[start of DATASET SECTION]

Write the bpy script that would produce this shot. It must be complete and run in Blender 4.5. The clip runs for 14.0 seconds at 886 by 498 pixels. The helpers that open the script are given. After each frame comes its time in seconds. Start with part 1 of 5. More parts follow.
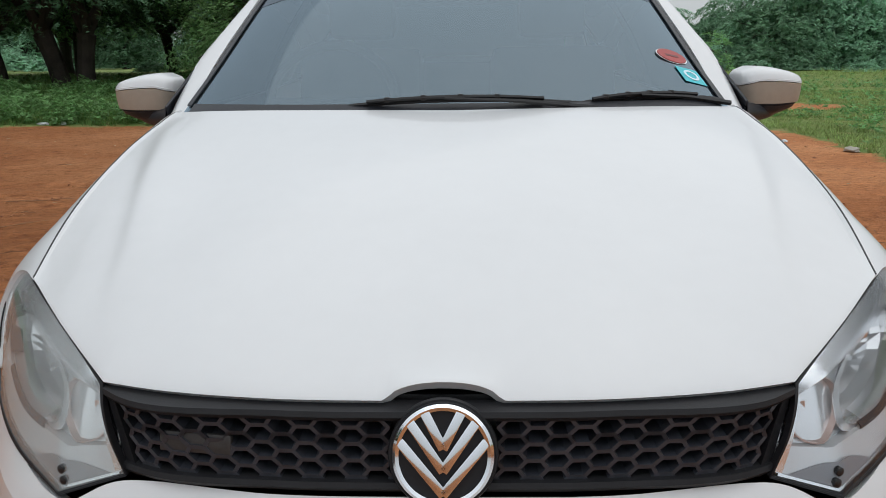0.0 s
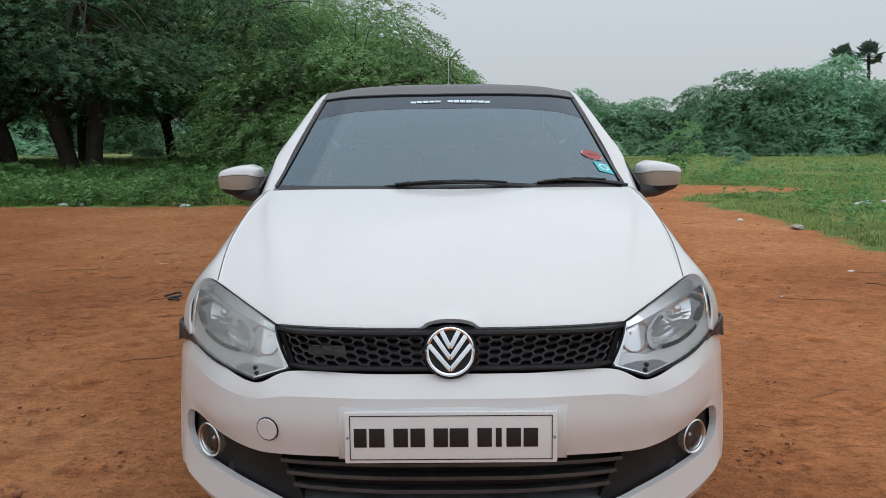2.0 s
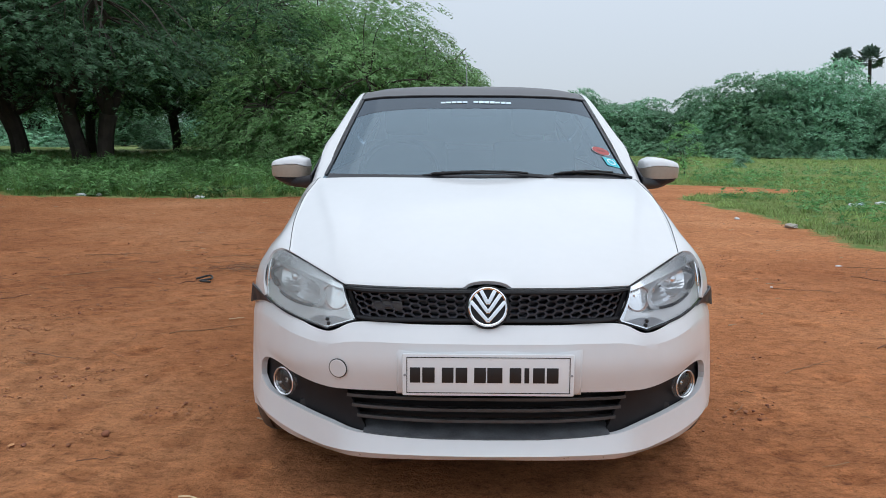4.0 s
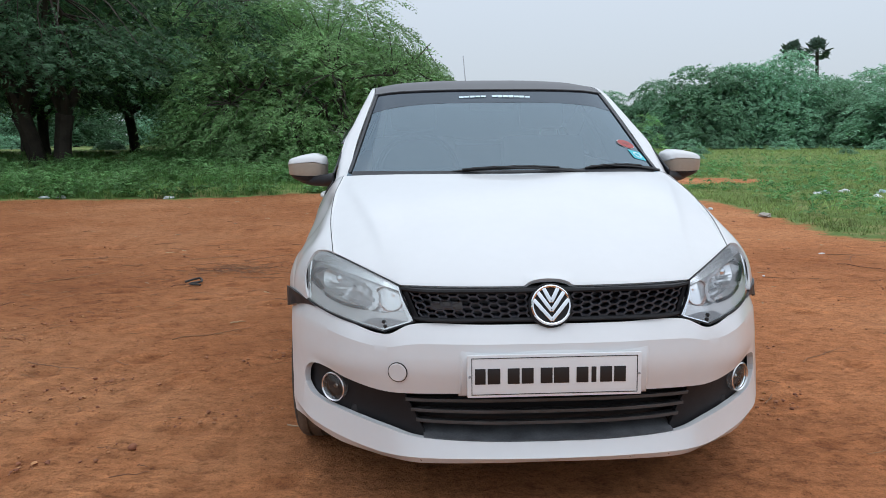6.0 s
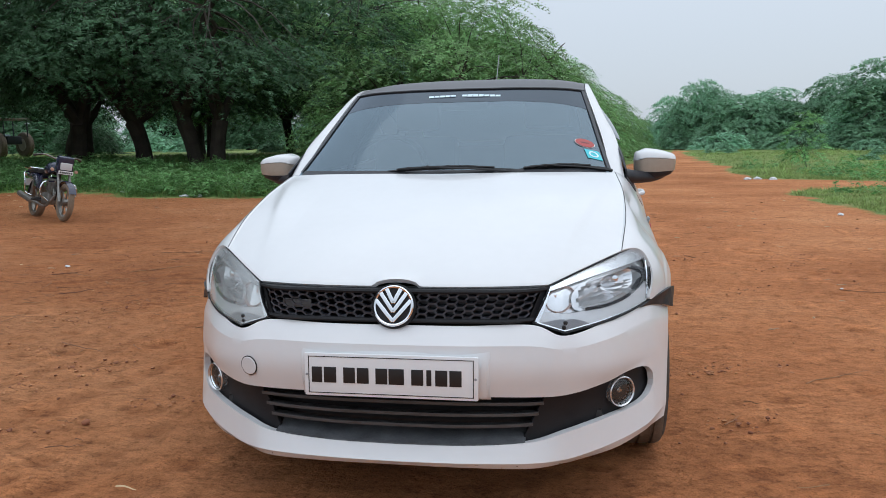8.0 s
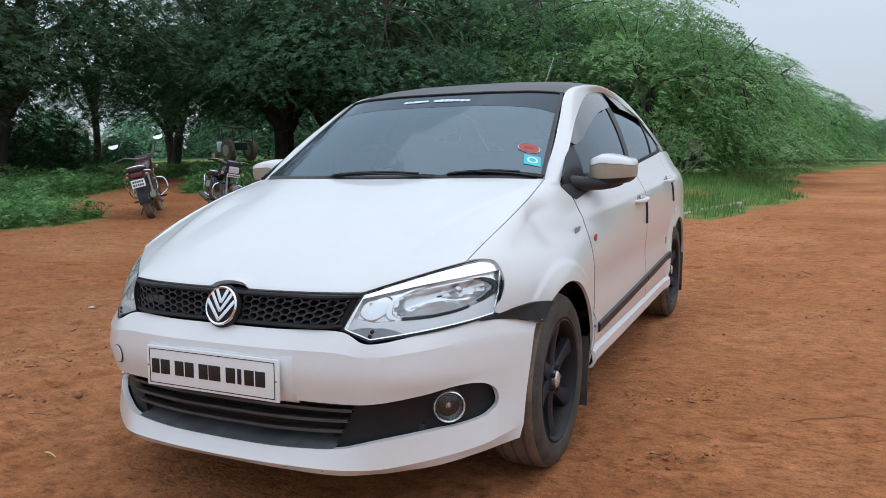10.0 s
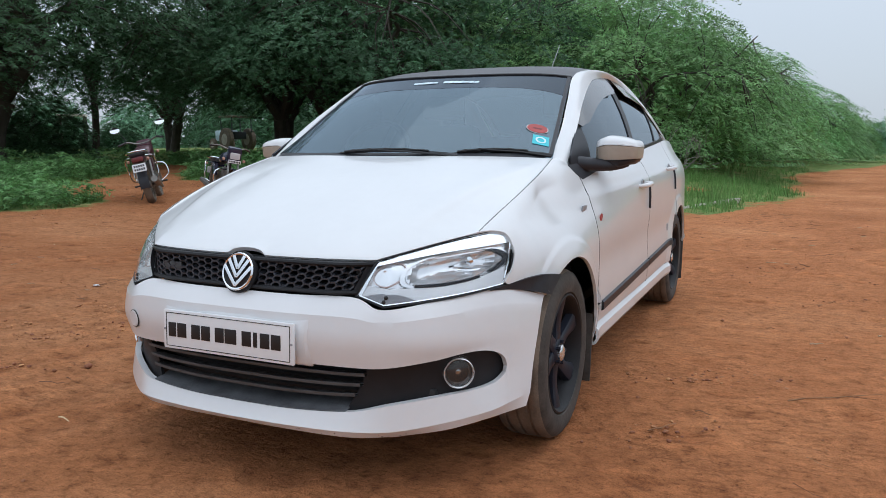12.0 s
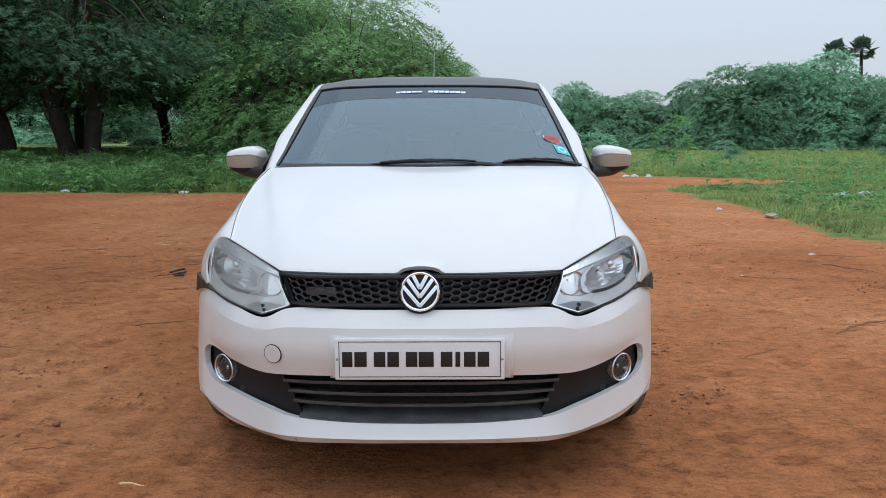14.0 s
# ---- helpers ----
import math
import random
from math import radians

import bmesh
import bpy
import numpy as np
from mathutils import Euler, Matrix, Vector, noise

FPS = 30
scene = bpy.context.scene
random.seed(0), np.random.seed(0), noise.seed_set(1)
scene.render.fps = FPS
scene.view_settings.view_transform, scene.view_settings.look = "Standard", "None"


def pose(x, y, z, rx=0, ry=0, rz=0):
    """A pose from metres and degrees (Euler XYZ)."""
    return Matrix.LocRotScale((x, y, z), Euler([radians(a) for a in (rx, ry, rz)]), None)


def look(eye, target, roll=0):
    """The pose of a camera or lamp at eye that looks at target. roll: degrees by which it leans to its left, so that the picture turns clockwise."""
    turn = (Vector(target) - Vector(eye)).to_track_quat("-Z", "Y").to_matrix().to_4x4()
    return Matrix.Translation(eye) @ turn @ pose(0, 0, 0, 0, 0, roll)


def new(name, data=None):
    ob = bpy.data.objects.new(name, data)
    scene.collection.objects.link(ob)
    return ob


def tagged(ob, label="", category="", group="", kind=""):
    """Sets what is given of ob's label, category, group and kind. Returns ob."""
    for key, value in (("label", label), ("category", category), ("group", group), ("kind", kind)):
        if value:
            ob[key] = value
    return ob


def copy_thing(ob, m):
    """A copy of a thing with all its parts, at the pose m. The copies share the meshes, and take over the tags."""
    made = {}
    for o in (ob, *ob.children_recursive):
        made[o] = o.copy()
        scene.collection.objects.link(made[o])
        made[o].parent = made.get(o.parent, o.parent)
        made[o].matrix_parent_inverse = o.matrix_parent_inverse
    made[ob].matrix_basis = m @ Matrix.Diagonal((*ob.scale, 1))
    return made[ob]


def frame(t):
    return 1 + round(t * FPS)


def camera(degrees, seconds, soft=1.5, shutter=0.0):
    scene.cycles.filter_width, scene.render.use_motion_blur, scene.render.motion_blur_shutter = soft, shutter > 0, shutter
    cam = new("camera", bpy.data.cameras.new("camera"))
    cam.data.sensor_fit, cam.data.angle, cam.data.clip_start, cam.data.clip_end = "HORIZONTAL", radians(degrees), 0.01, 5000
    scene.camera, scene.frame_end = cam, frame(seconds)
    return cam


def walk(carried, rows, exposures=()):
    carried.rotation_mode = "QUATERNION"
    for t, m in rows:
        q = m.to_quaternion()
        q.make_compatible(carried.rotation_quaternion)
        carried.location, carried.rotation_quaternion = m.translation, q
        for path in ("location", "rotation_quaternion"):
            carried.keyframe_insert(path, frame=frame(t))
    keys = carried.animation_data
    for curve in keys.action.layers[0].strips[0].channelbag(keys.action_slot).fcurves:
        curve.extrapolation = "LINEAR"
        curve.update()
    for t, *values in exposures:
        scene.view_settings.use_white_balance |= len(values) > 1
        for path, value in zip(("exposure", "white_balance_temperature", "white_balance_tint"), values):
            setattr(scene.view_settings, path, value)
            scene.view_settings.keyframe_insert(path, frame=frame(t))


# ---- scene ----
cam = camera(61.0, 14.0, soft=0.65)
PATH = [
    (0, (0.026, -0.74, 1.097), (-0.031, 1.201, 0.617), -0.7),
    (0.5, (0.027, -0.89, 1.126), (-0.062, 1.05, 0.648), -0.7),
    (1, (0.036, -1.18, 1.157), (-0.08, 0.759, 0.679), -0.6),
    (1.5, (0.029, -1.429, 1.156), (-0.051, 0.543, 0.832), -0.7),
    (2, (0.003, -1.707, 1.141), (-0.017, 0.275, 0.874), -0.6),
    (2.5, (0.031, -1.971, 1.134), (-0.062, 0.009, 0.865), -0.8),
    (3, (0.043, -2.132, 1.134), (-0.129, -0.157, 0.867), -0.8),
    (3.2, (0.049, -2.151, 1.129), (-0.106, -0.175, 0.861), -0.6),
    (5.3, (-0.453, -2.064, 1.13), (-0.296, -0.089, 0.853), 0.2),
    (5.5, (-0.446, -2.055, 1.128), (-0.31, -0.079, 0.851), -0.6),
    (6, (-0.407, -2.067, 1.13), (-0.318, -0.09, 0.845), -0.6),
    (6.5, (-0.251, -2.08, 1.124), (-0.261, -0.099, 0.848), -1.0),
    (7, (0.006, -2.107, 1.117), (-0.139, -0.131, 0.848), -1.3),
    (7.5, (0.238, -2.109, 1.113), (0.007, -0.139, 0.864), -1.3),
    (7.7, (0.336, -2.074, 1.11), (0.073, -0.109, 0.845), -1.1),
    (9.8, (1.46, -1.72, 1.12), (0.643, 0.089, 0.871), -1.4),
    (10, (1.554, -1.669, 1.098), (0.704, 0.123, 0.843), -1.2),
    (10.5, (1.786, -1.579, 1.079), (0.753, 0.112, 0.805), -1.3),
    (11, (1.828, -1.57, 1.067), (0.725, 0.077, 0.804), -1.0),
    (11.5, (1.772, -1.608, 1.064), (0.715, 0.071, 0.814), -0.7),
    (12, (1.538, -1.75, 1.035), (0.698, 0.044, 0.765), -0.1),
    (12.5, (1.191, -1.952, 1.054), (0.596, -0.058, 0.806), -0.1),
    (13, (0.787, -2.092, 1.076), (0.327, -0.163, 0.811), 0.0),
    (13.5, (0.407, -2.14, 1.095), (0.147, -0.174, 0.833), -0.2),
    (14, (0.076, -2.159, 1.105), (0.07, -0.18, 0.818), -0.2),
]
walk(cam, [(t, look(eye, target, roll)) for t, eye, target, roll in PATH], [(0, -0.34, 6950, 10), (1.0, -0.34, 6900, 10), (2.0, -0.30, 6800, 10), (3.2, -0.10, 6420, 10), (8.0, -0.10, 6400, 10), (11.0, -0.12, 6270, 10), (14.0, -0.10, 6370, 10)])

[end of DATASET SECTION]

#### WHAT YOU WILL DO
Except for the pictures, copy the material above exactly.

#### RESPONSE TO THE EXERCISE
Write the bpy script that would produce this shot. It must be complete and run in Blender 4.5. The clip runs for 14.0 seconds at 886 by 498 pixels. The helpers that open the script are given. After each frame comes its time in seconds. Start with part 1 of 5. More parts follow.
0.0 s
2.0 s
4.0 s
6.0 s
8.0 s
10.0 s
12.0 s
14.0 s
# ---- helpers ----
import math
import random
from math import radians

import bmesh
import bpy
import numpy as np
from mathutils import Euler, Matrix, Vector, noise

FPS = 30
scene = bpy.context.scene
random.seed(0), np.random.seed(0), noise.seed_set(1)
scene.render.fps = FPS
scene.view_settings.view_transform, scene.view_settings.look = "Standard", "None"


def pose(x, y, z, rx=0, ry=0, rz=0):
    """A pose from metres and degrees (Euler XYZ)."""
    return Matrix.LocRotScale((x, y, z), Euler([radians(a) for a in (rx, ry, rz)]), None)


def look(eye, target, roll=0):
    """The pose of a camera or lamp at eye that looks at target. roll: degrees by which it leans to its left, so that the picture turns clockwise."""
    turn = (Vector(target) - Vector(eye)).to_track_quat("-Z", "Y").to_matrix().to_4x4()
    return Matrix.Translation(eye) @ turn @ pose(0, 0, 0, 0, 0, roll)


def new(name, data=None):
    ob = bpy.data.objects.new(name, data)
    scene.collection.objects.link(ob)
    return ob


def tagged(ob, label="", category="", group="", kind=""):
    """Sets what is given of ob's label, category, group and kind. Returns ob."""
    for key, value in (("label", label), ("category", category), ("group", group), ("kind", kind)):
        if value:
            ob[key] = value
    return ob


def copy_thing(ob, m):
    """A copy of a thing with all its parts, at the pose m. The copies share the meshes, and take over the tags."""
    made = {}
    for o in (ob, *ob.children_recursive):
        made[o] = o.copy()
        scene.collection.objects.link(made[o])
        made[o].parent = made.get(o.parent, o.parent)
        made[o].matrix_parent_inverse = o.matrix_parent_inverse
    made[ob].matrix_basis = m @ Matrix.Diagonal((*ob.scale, 1))
    return made[ob]


def frame(t):
    return 1 + round(t * FPS)


def camera(degrees, seconds, soft=1.5, shutter=0.0):
    scene.cycles.filter_width, scene.render.use_motion_blur, scene.render.motion_blur_shutter = soft, shutter > 0, shutter
    cam = new("camera", bpy.data.cameras.new("camera"))
    cam.data.sensor_fit, cam.data.angle, cam.data.clip_start, cam.data.clip_end = "HORIZONTAL", radians(degrees), 0.01, 5000
    scene.camera, scene.frame_end = cam, frame(seconds)
    return cam


def walk(carried, rows, exposures=()):
    carried.rotation_mode = "QUATERNION"
    for t, m in rows:
        q = m.to_quaternion()
        q.make_compatible(carried.rotation_quaternion)
        carried.location, carried.rotation_quaternion = m.translation, q
        for path in ("location", "rotation_quaternion"):
            carried.keyframe_insert(path, frame=frame(t))
    keys = carried.animation_data
    for curve in keys.action.layers[0].strips[0].channelbag(keys.action_slot).fcurves:
        curve.extrapolation = "LINEAR"
        curve.update()
    for t, *values in exposures:
        scene.view_settings.use_white_balance |= len(values) > 1
        for path, value in zip(("exposure", "white_balance_temperature", "white_balance_tint"), values):
            setattr(scene.view_settings, path, value)
            scene.view_settings.keyframe_insert(path, frame=frame(t))


# ---- scene ----
cam = camera(61.0, 14.0, soft=0.65)
PATH = [
    (0, (0.026, -0.74, 1.097), (-0.031, 1.201, 0.617), -0.7),
    (0.5, (0.027, -0.89, 1.126), (-0.062, 1.05, 0.648), -0.7),
    (1, (0.036, -1.18, 1.157), (-0.08, 0.759, 0.679), -0.6),
    (1.5, (0.029, -1.429, 1.156), (-0.051, 0.543, 0.832), -0.7),
    (2, (0.003, -1.707, 1.141), (-0.017, 0.275, 0.874), -0.6),
    (2.5, (0.031, -1.971, 1.134), (-0.062, 0.009, 0.865), -0.8),
    (3, (0.043, -2.132, 1.134), (-0.129, -0.157, 0.867), -0.8),
    (3.2, (0.049, -2.151, 1.129), (-0.106, -0.175, 0.861), -0.6),
    (5.3, (-0.453, -2.064, 1.13), (-0.296, -0.089, 0.853), 0.2),
    (5.5, (-0.446, -2.055, 1.128), (-0.31, -0.079, 0.851), -0.6),
    (6, (-0.407, -2.067, 1.13), (-0.318, -0.09, 0.845), -0.6),
    (6.5, (-0.251, -2.08, 1.124), (-0.261, -0.099, 0.848), -1.0),
    (7, (0.006, -2.107, 1.117), (-0.139, -0.131, 0.848), -1.3),
    (7.5, (0.238, -2.109, 1.113), (0.007, -0.139, 0.864), -1.3),
    (7.7, (0.336, -2.074, 1.11), (0.073, -0.109, 0.845), -1.1),
    (9.8, (1.46, -1.72, 1.12), (0.643, 0.089, 0.871), -1.4),
    (10, (1.554, -1.669, 1.098), (0.704, 0.123, 0.843), -1.2),
    (10.5, (1.786, -1.579, 1.079), (0.753, 0.112, 0.805), -1.3),
    (11, (1.828, -1.57, 1.067), (0.725, 0.077, 0.804), -1.0),
    (11.5, (1.772, -1.608, 1.064), (0.715, 0.071, 0.814), -0.7),
    (12, (1.538, -1.75, 1.035), (0.698, 0.044, 0.765), -0.1),
    (12.5, (1.191, -1.952, 1.054), (0.596, -0.058, 0.806), -0.1),
    (13, (0.787, -2.092, 1.076), (0.327, -0.163, 0.811), 0.0),
    (13.5, (0.407, -2.14, 1.095), (0.147, -0.174, 0.833), -0.2),
    (14, (0.076, -2.159, 1.105), (0.07, -0.18, 0.818), -0.2),
]
walk(cam, [(t, look(eye, target, roll)) for t, eye, target, roll in PATH], [(0, -0.34, 6950, 10), (1.0, -0.34, 6900, 10), (2.0, -0.30, 6800, 10), (3.2, -0.10, 6420, 10), (8.0, -0.10, 6400, 10), (11.0, -0.12, 6270, 10), (14.0, -0.10, 6370, 10)])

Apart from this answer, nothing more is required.